Затем, провидец великой катастрофы, которая исполнится 60 годами позднее, он покидает Версаль со словами:

― Я оплакиваю Францию и ее маленького короля, потому что вижу его на грани потери королевства из-за роскоши и излишеств.

Высказав мрачное пророчество Франции, на обратном пути по этой стране он пользуется любым поводом, чтобы сделать остановку. Это ― идущий за плугом пахарь, кого он расспрашивает о земледелии, зарисовывая его орудие труда; это ― кюре, объясняющий царю, как он живет с небольшого поля, которым владеет, и как, подобно библейскому виноградарю, своими руками растит урожай.

― Напомните мне в России об этом славном малом, ― говорит он своему окружению, ― собственный труд дает ему сидр, вино и сверх всего ― деньги. Я попытаюсь заинтересовать наших попов этим примером; а, научив их возделывать землю, я вытащу их, может быть, из нищеты и праздности.

Но сообщение, не менее жуткое, чем то, что вернуло из первого, настигает его во втором путешествии. Первый раз это были стрельцы и царевна Софья, которые устроили заговор против него; во второй раз это ― его сын царевич Алексей и первая жена царя Евдокия Федоровна Лопухина.

Мы сказали о разрыве царя с первой женой и заточении этой царицы, не назвав причин, приведших к расторжению брака и этой неволе. Восполним упущение.

Царица была красивой и своей судьбой обязана этой красоте. Красоте фатальной, красоте смертельной!

В России было принято собирать в большом зале московского Кремля самых красивых девушек империи, когда царь достигал возраста мужания; самые знатные вельможи России имели честь привлечь свои семьи к участию в матримониальном конкурсе. Такая же, как и для предшественников, церемония была организована для Петра. Он пошел по рядам дев-московиток и остановился перед чудом красоты. Это была Евдокия Федоровна Лопухина.
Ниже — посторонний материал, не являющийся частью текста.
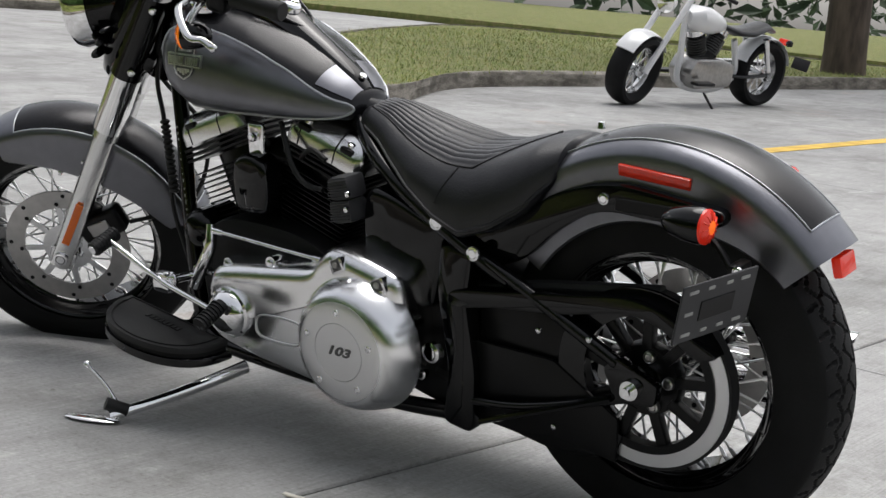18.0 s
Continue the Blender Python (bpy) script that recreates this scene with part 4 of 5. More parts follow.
part("trim_ring", lathe([(0.086, 0.022), (0.093, 0.026), (0.100, 0.018), (0.102, 0.0), (0.097, -0.03), (0.092, -0.03), (0.094, 0.0), (0.088, 0.012)], HM, 64, closed=True), M_CHROME, lamp, fix=ST)
part("lamp_reflector", lathe([(0.012, -0.055), (0.03, -0.048), (0.055, -0.03), (0.075, -0.01), (0.09, 0.01)], HM, 24), M_REFL, lamp, fix=ST)
for k in range(24):
    a = 2 * math.pi * k / 24
    bm = bmesh.new()
    box(bm, (0.05, 0.003, 0.0035), HM @ Matrix.Rotation(a, 4, "Y") @ Matrix.Translation((0.058, -0.018, 0)) @ Matrix.Rotation(radians(42), 4, "Z"), 0.001, 1)
    part("reflector_facet", bm, M_REFL, lamp, fix=ST)
part("bulb", lathe([(0.0001, -0.01), (0.008, -0.012), (0.010, -0.03), (0.010, -0.05)], HM @ Matrix.Translation((0.0, 0, 0.018)), 16), M_BULB, lamp, "lit warm bulb", fix=ST)
part("bulb_shield", lathe([(0.0001, 0.002), (0.009, 0.0), (0.010, -0.010), (0.009, -0.012)], HM @ Matrix.Translation((0, 0, -0.006)), 20), M_GREYPLASTIC, lamp, fix=ST)
lens = part("lamp_glass", lathe([(0.0001, 0.030), (0.03, 0.028), (0.06, 0.022), (0.088, 0.012), (0.088, 0.009), (0.06, 0.019), (0.03, 0.025), (0.0001, 0.027)], HM, 48), M_GLASS, lamp, "clear headlamp glass", fix=ST)
lens.visible_shadow = False
# triple clamp, risers, bar
bm = bmesh.new()
box(bm, (0.07, 0.26, 0.03), Matrix.Translation(leg(0.690, 0, 0.012)) @ Matrix.Rotation(radians(-30), 4, "Y"), 0.01)
part("top_clamp", bm, M_GLOSS, bike, fix=ST)
bm = bmesh.new()
box(bm, (0.07, 0.25, 0.035), Matrix.Translation(leg(0.55, 0, -0.015)) @ Matrix.Rotation(radians(-30), 4, "Y"), 0.01)
part("lower_clamp", bm, M_GLOSS, bike, fix=ST)
BARZ = leg(0.738, 0, 0.012)
for s in (1, -1):
    part("handlebar_riser", tube([leg(0.66, s * 0.052, 0.016), leg(0.705, s * 0.052, 0.014), BARZ + V((0, s * 0.052, 0.0))], 0.0205, 20, 5), M_CHROME, bike, "chrome handlebar riser", fix=ST)
    part("fork_cap", lathe([(0.0001, 0.02), (0.016, 0.018), (0.02, 0.0)], Matrix.Translation(leg(0.702, s * 0.105)) @ U.to_track_quat("Y", "Z").to_matrix().to_4x4(), 24), M_CHROME, bike, fix=ST)
bm = bmesh.new()
box(bm, (0.052, 0.150, 0.034), Matrix.Translation(BARZ + V((0, 0, 0.012))) @ Matrix.Rotation(radians(-25), 4, "Y"), 0.009, 3)
clampo = part("bar_clamp", bm, M_CHROME, bike, "chrome handlebar clamp", fix=ST)
for s in (1, -1):
    for d in (-0.016, 0.016):
        bolt(BARZ + V((d, s * 0.05, 0.026 - d * 0.4)), (-0.4, 0, 0.9), 0.008, clampo, h=0.01, fix=ST)
UN = ST.inverted()
GA, GB = UN @ V((0.880, 0.192, 0.900)), UN @ V((0.745, 0.172, 0.876))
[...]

От брака с ней у него было два сына; одного ― умер в младенчестве ― звали Александр, второго ― Алексей. Второй-то и взбунтовался против него.

Взаимопонимание между супругами было недолгим. Царица показала себя интриганкой, повелительницей и завистницей. Царь же был подозрительным, непостоянным и, по нраву, любвеобильным. Он встретил девушку из немецкой семьи по имени Анна Моенс [Moéns], родившуюся в Москве; видеть, любить, желать ее стало для царя всем. Если бы эта женщина любила царя или была честолюбива, то она, а не Екатерина сделалась бы императрицей. Во всем уступая царю, она уступала хладнокровно; она испытывала к нему странную неприязнь и не пыталась ее скрывать. Но от этого императрица была уязвлена не меньше первой неверностью, на которую царь пошел открыто, и как-то ночью отказала ему в своем ложе. Петр консультировался у лучших теологов империи, чтобы узнать у них, нет ли какой-нибудь зацепки, чтобы признать брак недействительным. Те ответили, что нет.